Insert Performance Degradation

HI

I’m loading daily Klines archives from Binance (https://data.binance.vision/data/futures/um/daily/klines/${symbol}/1m/${file}) in a 1-minute interval. Each file contains 1440 candles, which I insert into the database using a single INSERT statement.

I need to load one year of data (~525,600 rows) for 350 symbols. However, as the table grows, the insert performance progressively degrades.

Issue

Initially, inserting 1440 rows took ~5ms, but as the number of records reached ~26,975,520, the same insert now takes 6.5 seconds.

Database Setup

I’m using PostgreSQL protocol for query, and my table is structured as follows:

CREATE TABLE IF NOT EXISTS klines (
    timestamp TIMESTAMP,
    symbol SYMBOL CAPACITY 4096,
    open DOUBLE,
    high DOUBLE,
    low DOUBLE,
    close DOUBLE,
    volume DOUBLE,
    quote_volume DOUBLE,
    taker_buy_volume DOUBLE,
    taker_buy_quote_volume DOUBLE,
    meta_id STRING
) TIMESTAMP (timestamp)
PARTITION BY DAY
BYPASS WAL;

Aggregation Query Example

To retrieve aggregated data, I use the following query:

SELECT 
    floor(timestamp / (1 * 60 * 1000)) * (1 * 60 * 1000) AS timestamp,
    first(open) AS open,
    max(high) AS high,
    min(low) AS low,
    last(close) AS close,
    sum(volume) AS volume,
    sum(quote_volume) AS quote_volume,
    sum(taker_buy_volume) AS taker_buy_volume,
    sum(taker_buy_quote_volume) AS taker_buy_quote_volume
FROM klines
WHERE symbol = 'BTCUSDT'
GROUP BY timestamp
ORDER BY timestamp;

Questions

  1. Why is insert performance degrading as the table size grows?
  2. How can I optimize the insert process to maintain high performance as data volume increases?
  3. Are there better table structures or indexing strategies that could help?

Any insights or recommendations would be greatly appreciated!

Firstly, this isn’t TimescaleDB!

Common causes of slowdown:

  • Inappropriate partition sizing (but in this case DAYs should be fine)
  • Out-of-order (O3) inserts - probably your issue.
  • Small batch sizes
  • Not enough disk IOPS/throughput

You should probably enable WAL unless you are certain what you are doing.

You should make sure your data is sorted by timestamp first, not by symbol.
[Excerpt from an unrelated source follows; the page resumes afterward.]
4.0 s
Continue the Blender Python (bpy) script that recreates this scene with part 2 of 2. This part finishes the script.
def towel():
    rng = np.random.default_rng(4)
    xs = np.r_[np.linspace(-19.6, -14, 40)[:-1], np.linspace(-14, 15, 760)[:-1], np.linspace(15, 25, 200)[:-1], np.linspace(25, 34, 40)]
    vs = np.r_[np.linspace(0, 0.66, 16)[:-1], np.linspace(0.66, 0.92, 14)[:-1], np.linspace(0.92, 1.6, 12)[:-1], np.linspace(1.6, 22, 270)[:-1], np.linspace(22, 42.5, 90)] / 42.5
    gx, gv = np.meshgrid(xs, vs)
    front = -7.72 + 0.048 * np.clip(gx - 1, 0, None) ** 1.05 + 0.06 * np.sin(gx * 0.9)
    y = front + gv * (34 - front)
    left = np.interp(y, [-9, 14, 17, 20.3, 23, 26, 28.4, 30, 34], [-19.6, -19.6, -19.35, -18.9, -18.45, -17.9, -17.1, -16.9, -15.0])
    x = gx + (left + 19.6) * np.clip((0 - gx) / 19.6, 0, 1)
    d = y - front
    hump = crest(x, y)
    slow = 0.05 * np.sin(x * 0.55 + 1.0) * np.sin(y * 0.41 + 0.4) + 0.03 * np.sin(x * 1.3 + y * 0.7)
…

This will ensure that your data is ingested in an append-only pattern.

You should try ingesting via ILP instead of Postgres Wire; this is usually faster.
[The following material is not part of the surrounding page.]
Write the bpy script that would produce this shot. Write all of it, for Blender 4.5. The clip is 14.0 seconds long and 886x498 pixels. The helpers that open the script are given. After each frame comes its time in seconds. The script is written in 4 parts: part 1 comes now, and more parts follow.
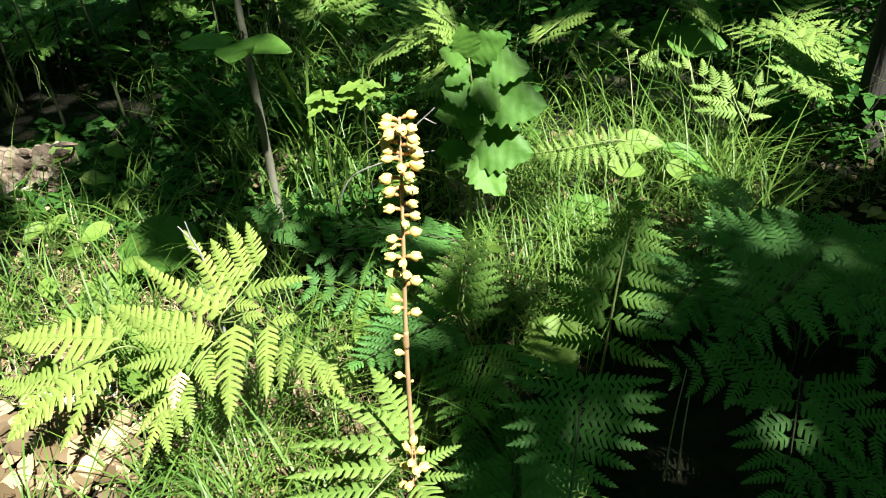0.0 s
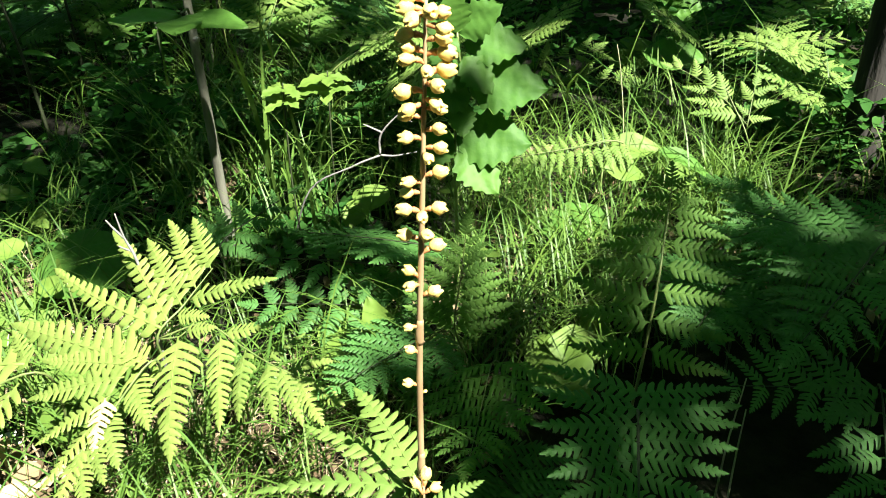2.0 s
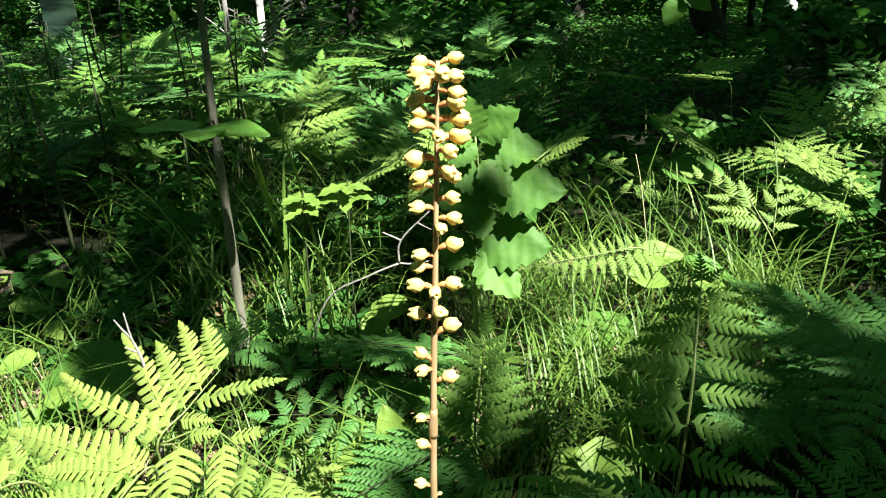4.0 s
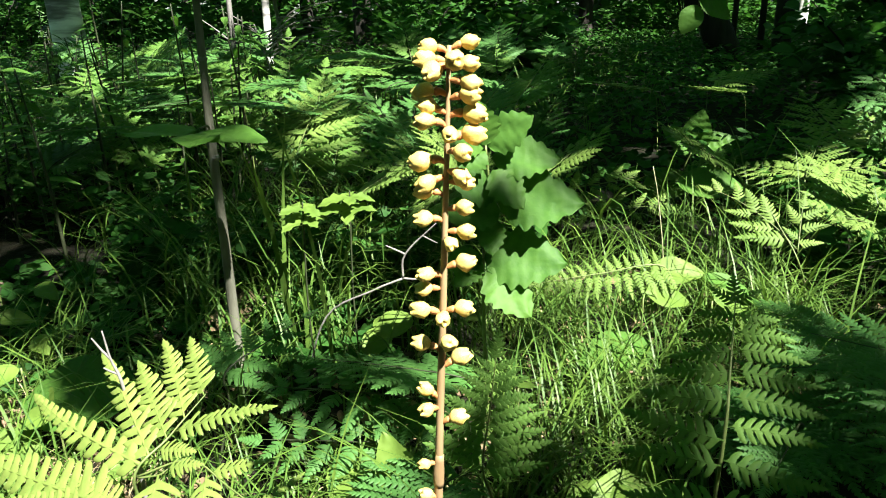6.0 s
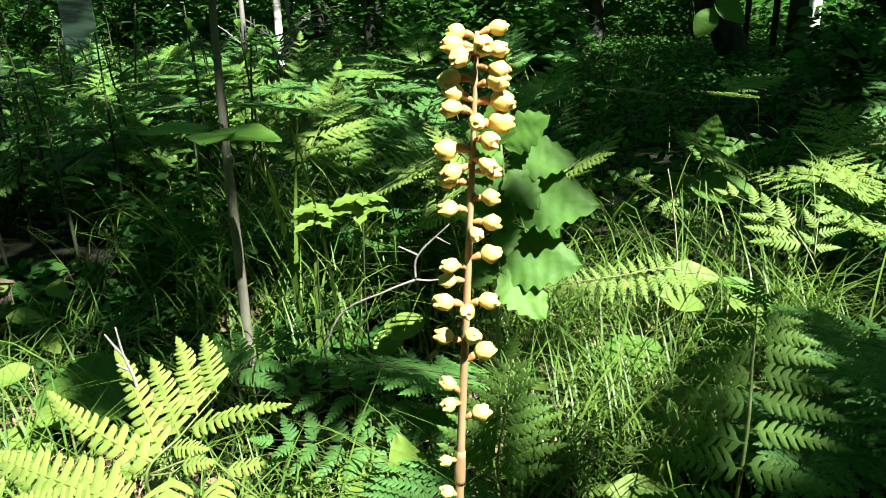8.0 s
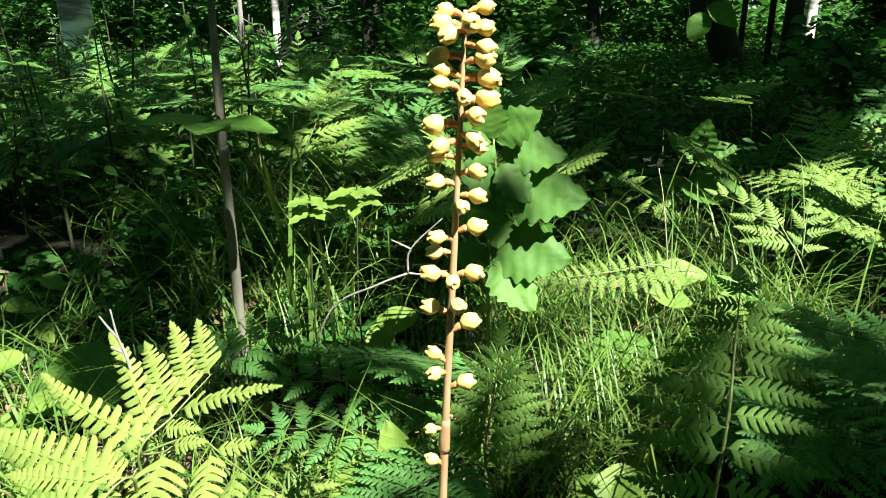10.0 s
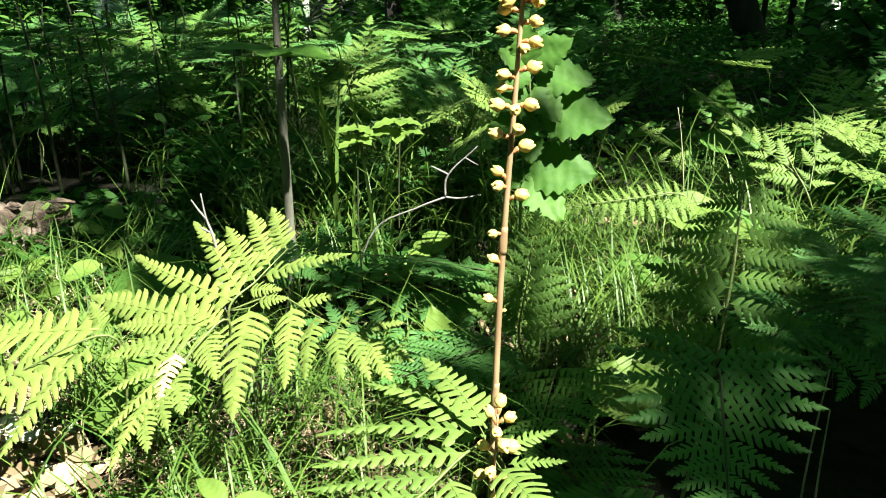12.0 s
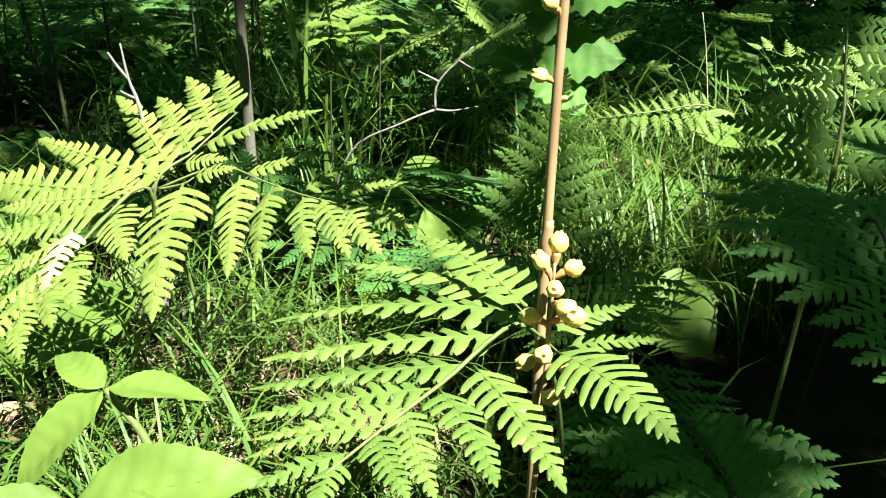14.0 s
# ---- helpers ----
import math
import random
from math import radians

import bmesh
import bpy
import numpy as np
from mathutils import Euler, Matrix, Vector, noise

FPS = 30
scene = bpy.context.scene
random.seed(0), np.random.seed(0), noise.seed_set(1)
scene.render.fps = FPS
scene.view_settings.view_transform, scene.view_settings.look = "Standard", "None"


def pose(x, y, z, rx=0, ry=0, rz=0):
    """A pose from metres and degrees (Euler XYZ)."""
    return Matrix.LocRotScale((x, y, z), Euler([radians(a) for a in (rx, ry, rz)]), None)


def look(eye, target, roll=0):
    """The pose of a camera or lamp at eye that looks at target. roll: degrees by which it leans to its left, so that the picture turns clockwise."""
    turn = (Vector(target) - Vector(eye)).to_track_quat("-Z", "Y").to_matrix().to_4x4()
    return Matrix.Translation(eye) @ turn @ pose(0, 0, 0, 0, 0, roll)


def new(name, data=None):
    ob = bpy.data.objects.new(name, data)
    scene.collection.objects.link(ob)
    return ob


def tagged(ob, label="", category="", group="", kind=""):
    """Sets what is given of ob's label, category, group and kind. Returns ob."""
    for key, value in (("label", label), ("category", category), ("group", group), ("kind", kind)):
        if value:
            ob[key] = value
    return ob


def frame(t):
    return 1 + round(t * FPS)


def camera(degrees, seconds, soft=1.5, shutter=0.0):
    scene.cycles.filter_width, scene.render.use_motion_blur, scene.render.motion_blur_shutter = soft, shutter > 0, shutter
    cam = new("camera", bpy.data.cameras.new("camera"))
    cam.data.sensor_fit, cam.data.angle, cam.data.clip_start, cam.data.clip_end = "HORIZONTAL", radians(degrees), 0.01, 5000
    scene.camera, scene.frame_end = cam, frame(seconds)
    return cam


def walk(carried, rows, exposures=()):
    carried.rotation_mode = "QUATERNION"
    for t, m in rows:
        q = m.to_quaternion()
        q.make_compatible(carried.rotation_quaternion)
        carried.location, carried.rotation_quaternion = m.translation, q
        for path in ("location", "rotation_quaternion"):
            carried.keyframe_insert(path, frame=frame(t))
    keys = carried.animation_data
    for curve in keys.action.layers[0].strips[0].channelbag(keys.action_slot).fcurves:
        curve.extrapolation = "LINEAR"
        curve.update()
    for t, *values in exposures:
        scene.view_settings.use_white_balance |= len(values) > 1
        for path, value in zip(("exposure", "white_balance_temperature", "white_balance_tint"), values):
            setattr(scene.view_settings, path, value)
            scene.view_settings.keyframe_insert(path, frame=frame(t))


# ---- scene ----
cam = camera(62.9, 14.0, soft=1.0)
PATH = [
    (0, (0.075, 0.046, 0.747), (-0.164, 1.75, -0.272), -3.0),
    (0.5, (0.024, 0.067, 0.74), (-0.142, 1.765, -0.304), -3.9),
    (1, (-0.018, 0.12, 0.709), (-0.059, 1.8, -0.375), -2.4),
    (1.5, (0.006, 0.118, 0.662), (-0.099, 1.841, -0.348), -3.0),
    (2, (0.005, 0.146, 0.615), (-0.079, 1.936, -0.272), -1.3),
    (2.5, (0.008, 0.16, 0.596), (-0.118, 2.026, -0.112), -2.4),
    (2.7, (0.009, 0.158, 0.585), (-0.124, 2.053, -0.037), -3.1),
    (4.8, (0.006, 0.17, 0.572), (-0.122, 2.089, 0.023), -1.0),
    (5, (0.005, 0.186, 0.569), (-0.102, 2.108, 0.026), -0.6),
    (5.5, (0.01, 0.208, 0.571), (-0.125, 2.136, 0.056), -2.0),
    (6, (0.002, 0.216, 0.565), (-0.156, 2.14, 0.041), -1.6),
    (6.5, (0.0, 0.22, 0.566), (-0.174, 2.142, 0.044), -1.7),
    (7, (-0.002, 0.22, 0.56), (-0.172, 2.145, 0.043), -1.2),
    (7.5, (-0.007, 0.219, 0.558), (-0.184, 2.144, 0.047), -1.1),
    (8, (-0.006, 0.22, 0.557), (-0.185, 2.146, 0.05), -1.3),
    (10.5, (0.0, 0.191, 0.542), (-0.164, 2.123, 0.048), -0.3),
    (11, (0.001, 0.145, 0.537), (-0.186, 2.07, 0.029), -1.5),
    (11.5, (-0.004, 0.102, 0.525), (-0.201, 2.025, 0.012), -1.0),
    (12, (-0.019, 0.084, 0.486), (-0.227, 1.998, -0.056), 0.2),
    (12.5, (-0.035, 0.125, 0.443), (-0.201, 2.063, -0.023), 1.8),
    (13, (-0.033, 0.157, 0.404), (-0.162, 2.093, -0.084), 1.6),
    (13.5, (-0.042, 0.187, 0.371), (-0.172, 2.12, -0.126), 0.7),
    (14, (-0.055, 0.224, 0.339), (-0.192, 2.145, -0.202), 0.5),
]
LEVEL = pose(0, 0.53, 0, -3, 0, 0) @ pose(0, -0.53, 0)  # the way lies on a slight slope
walk(cam, [(t, LEVEL @ look(eye, target, roll)) for t, eye, target, roll in PATH],
     [(t, e, 6250) for t, e in ((0, 2.70), (0.5, 2.77), (1.5, 2.90), (2.5, 2.89), (5.0, 2.80), (8.0, 2.80), (11.0, 2.77), (12.5, 2.86), (13.0, 2.91), (14.0, 2.79))])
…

You should increase your batch sizes if ablei.e send 50k+ rows at a time, instead of 1440.

QuestDB can sustain millions of rows per second in the chronologically ordered, appending case. Your schema and use case can be much faster that this, even on small devices (i.e a Rasperry Pi 5 can do 250-300k+ rows/second).

Thank you for your response!

You’re right—mentioning TimescaleDB was a typo. I’m actually using QuestDB, and for inserts, I’m using PostgreSQL wire protocol via import { Client } from ‘pg’ (Node.js PostgreSQL client).
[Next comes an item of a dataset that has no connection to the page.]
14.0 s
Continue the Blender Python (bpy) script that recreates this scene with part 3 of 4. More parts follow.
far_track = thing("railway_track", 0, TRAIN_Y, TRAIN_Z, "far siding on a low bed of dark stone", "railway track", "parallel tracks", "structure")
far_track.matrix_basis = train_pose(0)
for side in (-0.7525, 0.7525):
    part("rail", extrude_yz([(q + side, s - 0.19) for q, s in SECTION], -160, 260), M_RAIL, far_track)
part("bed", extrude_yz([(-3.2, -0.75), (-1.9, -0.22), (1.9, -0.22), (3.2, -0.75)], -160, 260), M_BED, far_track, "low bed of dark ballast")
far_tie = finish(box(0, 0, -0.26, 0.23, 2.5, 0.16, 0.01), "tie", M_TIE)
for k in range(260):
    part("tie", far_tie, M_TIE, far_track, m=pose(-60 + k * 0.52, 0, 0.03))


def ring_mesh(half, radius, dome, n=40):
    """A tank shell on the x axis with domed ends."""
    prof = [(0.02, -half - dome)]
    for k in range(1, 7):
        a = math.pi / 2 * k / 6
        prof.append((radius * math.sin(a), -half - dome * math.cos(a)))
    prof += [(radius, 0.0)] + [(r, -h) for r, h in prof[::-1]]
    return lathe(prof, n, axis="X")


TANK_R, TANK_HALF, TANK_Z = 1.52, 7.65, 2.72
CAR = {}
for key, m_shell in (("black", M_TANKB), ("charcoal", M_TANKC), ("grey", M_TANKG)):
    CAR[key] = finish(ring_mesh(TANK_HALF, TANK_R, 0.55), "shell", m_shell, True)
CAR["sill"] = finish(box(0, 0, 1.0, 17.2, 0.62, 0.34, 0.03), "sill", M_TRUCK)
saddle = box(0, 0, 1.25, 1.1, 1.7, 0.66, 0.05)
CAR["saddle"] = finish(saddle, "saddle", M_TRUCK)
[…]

Try giving the Node ILP client a go: Node.js Client Documentation | QuestDB

It will batch in larger chunks by default. The API offered is per-row, so you can just keep reading the data and adding rows to the buffer, which will be automatically flushed every 75k rows/1 second.

When you finish adding rows, perform a final flush to ensure no data hangs around.

it works that fast:

import * as net from "node:net";

const payload = "...ILP...";

const client = net.createConnection(9009, "localhost", () => {
                client.write(payload, () => {
                    client.end();
                    resolve();
                });
            });

Is it better to store timestamps in seconds or milliseconds in the database?

Store the timestamp in a TIMESTAMP column, which is microseconds.

Whilst we do have a DATE type (milliseconds), it should not be used over TIMESTAMP.

Also, try using ILP/HTTP, which works over port 9000. This will give you better error feedback if a write fails.